Why have we determined that it’s a great victory to be alone?

 

“[Give me] a single example of courage, that [does] not require uncertainty, risk, or emotional exposure.”–Brene Brown

 

We’re learning the paradox that it’s easier to cause pain than to receive pain. And we’re exhibiting that in our dating behaviors.

That isn’t how to be successful. In fact, that’s the very definition of losing the game.

One’s efforts to be less invested, less dependent, and more closed off to your dates are the antithesis of creating a lasting connection.
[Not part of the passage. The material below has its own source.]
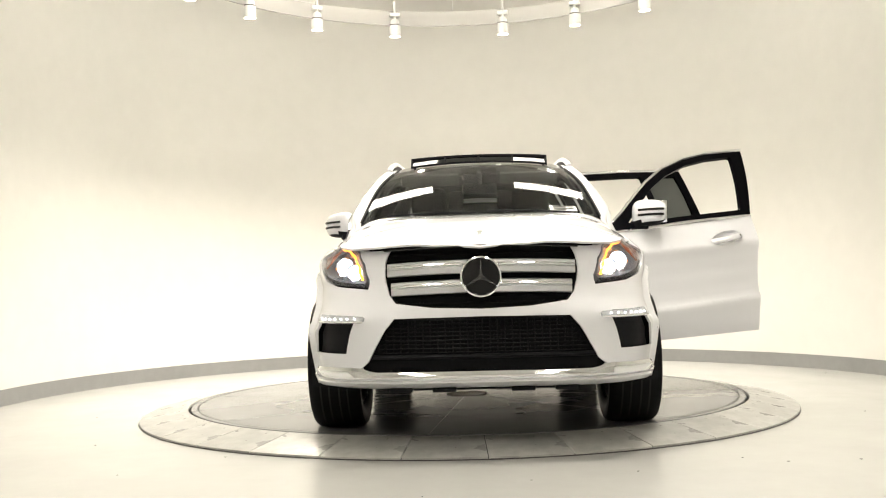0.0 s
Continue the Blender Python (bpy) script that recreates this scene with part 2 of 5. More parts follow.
def strip(r0, r1, z0, z1, closed=True):
    bm = bmesh.new()
    a, b = plan_line(r0), plan_line(r1)
    rows = [[bm.verts.new((*p, z)) for p, z in ((a[i], z0), (a[i], z1), (b[i], z1), (b[i], z0))] for i in range(len(a))]
    for p, q in zip(rows, rows[1:]):
        for k in range(4):
            bm.faces.new((p[k], p[(k + 1) % 4], q[(k + 1) % 4], q[k]))
    bm.faces.new(rows[0][::-1]), bm.faces.new(rows[-1])
    bmesh.ops.recalc_face_normals(bm, faces=bm.faces)
    return bm


def build_room():
    tagged(part("wall_curved", strip(WALL_R, WALL_R + 0.15, FLOOR_Z, CEIL_Z), WALL), "smooth curved wall painted warm off-white", "wall", kind="structure")
    tagged(part("baseboard", strip(WALL_R - 0.008, WALL_R - 0.0005, FLOOR_Z, FLOOR_Z + 0.135), BASE), "grey vinyl cove base along the curved wall", "baseboard", kind="structure")
    bm = bmesh.new()
    box(bm, (0, -9.58, (CEIL_Z + FLOOR_Z) / 2), (2 * WALL_R + 0.3, 0.15, CEIL_Z - FLOOR_Z))
    tagged(part("wall_back", bm, WALL, smooth=False), "plain off-white wall closing the room", "wall", kind="structure")
    bm = bmesh.new()
    box(bm, (0, -2.6, FLOOR_Z - 0.06), (8.6, 14.2, 0.12))
    tagged(part("floor", bm, FLOOR, smooth=False), "pale sealed concrete floor, slightly glossy and stained", "floor", kind="structure")
    bm = bmesh.new()
    box(bm, (0, -2.6, CEIL_Z + 0.06), (8.6, 14.2, 0.12))
    tagged(part("ceiling", bm, CEIL, smooth=False), "plain white ceiling", "ceiling", kind="structure")


def build_turntable():
    disc = thing("turntable_disc", "round worn grey turntable platform under the car", "turntable")
    bm = bmesh.new()
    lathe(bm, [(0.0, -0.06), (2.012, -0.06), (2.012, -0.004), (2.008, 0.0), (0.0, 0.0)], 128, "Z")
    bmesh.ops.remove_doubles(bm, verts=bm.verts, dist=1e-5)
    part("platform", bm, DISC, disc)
    for k in range(4):
        bm = bmesh.new()
        a = radians(40 + 45 * k)
        for s in (0, math.pi):
            d = Vector((math.cos(a + s), math.sin(a + s), 0))
            cyl(bm, d * 0.16 + Vector((0, 0, -0.0005)), d * 1.98 + Vector((0, 0, -0.0005)), 0.0016, segs=6)
        part("plate_joint", bm, BASE, disc, "thin grey joint between platform plates")
    bm = bmesh.new()
    lathe(bm, [(0.0, 0.001), (0.12, 0.001), (0.13, 0.004), (0.15, 0.004), (0.155, 0.0005)], 40, "Z")
    part("centre_cover", bm, TILE, disc, "round steel cover at the turntable's centre")
    bm = bmesh.new()
    lathe(bm, [(1.955, 0.0006), (1.957, 0.0016), (1.967, 0.0016), (1.969, 0.0006)], 128, "Z")
    part("edge_line", bm, STEEL, disc)
    ring = thing("turntable_ring", "sloping grey tiled ring round the turntable", "turntable ring")
    bm = bmesh.new()
    lathe(bm, [(2.035, FLOOR_Z), (2.035, -0.012), (2.352, -0.068), (2.362, FLOOR_Z)], 128, "Z")
    part("ring_base", bm, STEEL, ring)
    n = 33
    step = 2 * math.pi / n
    bm = bmesh.new()
    gap = 0.0035
    segs = 6
    cols = []
    for i in range(segs + 1):
        col = []
        for r, z in ((2.03, -0.02), (2.03, -0.004), (2.034, 0.0), (2.346, -0.056), (2.354, -0.060), (2.354, -0.075)):
            a = -step / 2 + step * i / segs
            a += (gap / r if i == 0 else -gap / r if i == segs else 0)
            col.append(bm.verts.new((r * math.cos(a), r * math.sin(a), z)))
        cols.append(col)
    for p, q in zip(cols, cols[1:]):
        for k in range(5):
            bm.faces.new((p[k], p[k + 1], q[k + 1], q[k]))
    bm.faces.new(cols[0]), bm.faces.new(cols[-1][::-1])
    bmesh.ops.recalc_face_normals(bm, faces=bm.faces)
    first = part("ring_tile", bm, TILE, ring)
    for k in range(n):
        ob = first if k == 0 else new("ring_tile", first.data)
        ob.parent = ring
        ob.matrix_basis = pose(0, 0, 0, 0, 0, -87.5 + math.degrees(step) * (k + 0.5))
    return disc


def build_lamps():
    rail = thing("light_rail", "white circular track rail hanging from the ceiling", "track rail")
    bm = bmesh.new()
    lathe(bm, [(RAIL_R + 0.03, RAIL_Z - 0.12), (RAIL_R + 0.055, RAIL_Z - 0.12), (RAIL_R + 0.06, RAIL_Z - 0.05), (RAIL_R + 0.05, RAIL_Z + 0.02), (RAIL_R + 0.03, RAIL_Z + 0.03), (RAIL_R + 0.02, RAIL_Z - 0.05)], 96, "Z", closed=True)
    part("track", bm, RAIL_PAINT, rail)
    for k in range(8):
        a = radians(90.9 + 45 * k)
        bm = bmesh.new()
        cyl(bm, (RAIL_R * math.cos(a), RAIL_R * math.sin(a), RAIL_Z + 0.03), (RAIL_R * math.cos(a), RAIL_R * math.sin(a), CEIL_Z), 0.006, segs=8)
        part("hanger_rod", bm, LAMP_WHITE, rail)
    lamp = thing("spot_lamp", "white cylindrical spotlight hanging from the track rail", "spotlight", "spotlights on the rail")
    bm = bmesh.new()
    box(bm, (0, 0, -0.02), (0.11, 0.04, 0.04), 0.006)
    part("adapter", bm, LAMP_WHITE, lamp)
    bm = bmesh.new()
    cyl(bm, (0, 0, 0.12), (0, 0, -0.09), 0.014, segs=12)
    part("stem", bm, LAMP_WHITE, lamp)
    bm = bmesh.new()
    lathe(bm, [(0.0, -0.07), (0.035, -0.072), (0.045, -0.085), (0.045, -0.125)], 24, "Z")
    part("neck", bm, LAMP_WHITE, lamp)
    bm = bmesh.new()
    lathe(bm, [(0.03, -0.125), (0.053, -0.127), (0.053, -0.135), (0.03, -0.137)], 24, "Z")
    part("vent_band", bm, BLACK, lamp)
    bm = bmesh.new()
    lathe(bm, [(0.0, -0.137), (0.056, -0.137), (0.058, -0.142), (0.058, -0.248), (0.055, -0.251), (0.052, -0.248), (0.052, -0.2)], 24, "Z")
    part("housing", bm, LAMP_WHITE, lamp)
    bm = bmesh.new()
    lathe(bm, [(0.0, -0.243), (0.051, -0.243)], 24, "Z")
    part("lens", bm, LAMP_GLOW, lamp, "bright glowing lens")
    spots = []
    for k, deg in enumerate(LAMP_DEGREES):
        a = radians(deg)
        m = pose(RAIL_R * math.cos(a), RAIL_R * math.sin(a), RAIL_Z, 0, 0, deg + 90)
        if k == 0:
            lamp.matrix_basis = m
        else:
            copy_thing(lamp, m)
        if k < 7 or k in (11, 13):
            spots.append((a, SPOT_POWER if k < 6 else SPOT_POWER_NEAR))
    for a, watts in spots:
        d = bpy.data.lights.new("spot_light", "SPOT")
        d.energy, d.spot_size, d.spot_blend, d.shadow_soft_size, d.color = watts, radians(124), 0.85, 0.045, (1.0, 0.97, 0.935)
        ob = new("spot_light", d)
        e = (RAIL_R * math.cos(a), RAIL_R * math.sin(a), RAIL_Z - 0.26)
        ob.matrix_basis = look(e, (e[0] * 0.75, e[1] * 0.75, 0))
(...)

Healthy boundaries indicate that it’s okay to wait to be vulnerable until you’ve established trust with the other person. Allow the other person to show you that they are the someone with whom you want to be vulnerable.

 

But how can you know if they’re that type of person for you?

 

  1. Do they make themselves available to you?
    • Emotional availability is as imperative to creating a connection as physical availability. Even someone single can be unavailable if they consistently use space tactics to push you away, THEY ARE UNAVAILABLE.
  2. Are they supportive?
    • Look for people who make you feel comfortable.
    • Those who can match your energy will show they are receptive to communicating with you. They’ll give you the security to open up and speak freely with them.
  3. Do they make you feel interesting?
    • Being interesting TO someone is just as important as being interested in them.
    • Choose people who hold your gaze when you speak and ask you questions. You’ll find yourself feeling more fascinating as they show fascination in you.

When it comes down to it–the rules of the game don’t matter with the right person.

 

If you like someone and you do something “wrong,” (like texting them when you want to talk,) it won’t matter if they like you.

Do what your gut tells you, whether or not it follows the rules.

Speak openly about how you feel. Act boldly. Take a risk!

Doing everything right, with the wrong person, won’t work out either. So spend less time analyzing every little action, and commit instead to analyzing how open you can be with them.

Then go with it, and see what happens. You may just create something that lasts.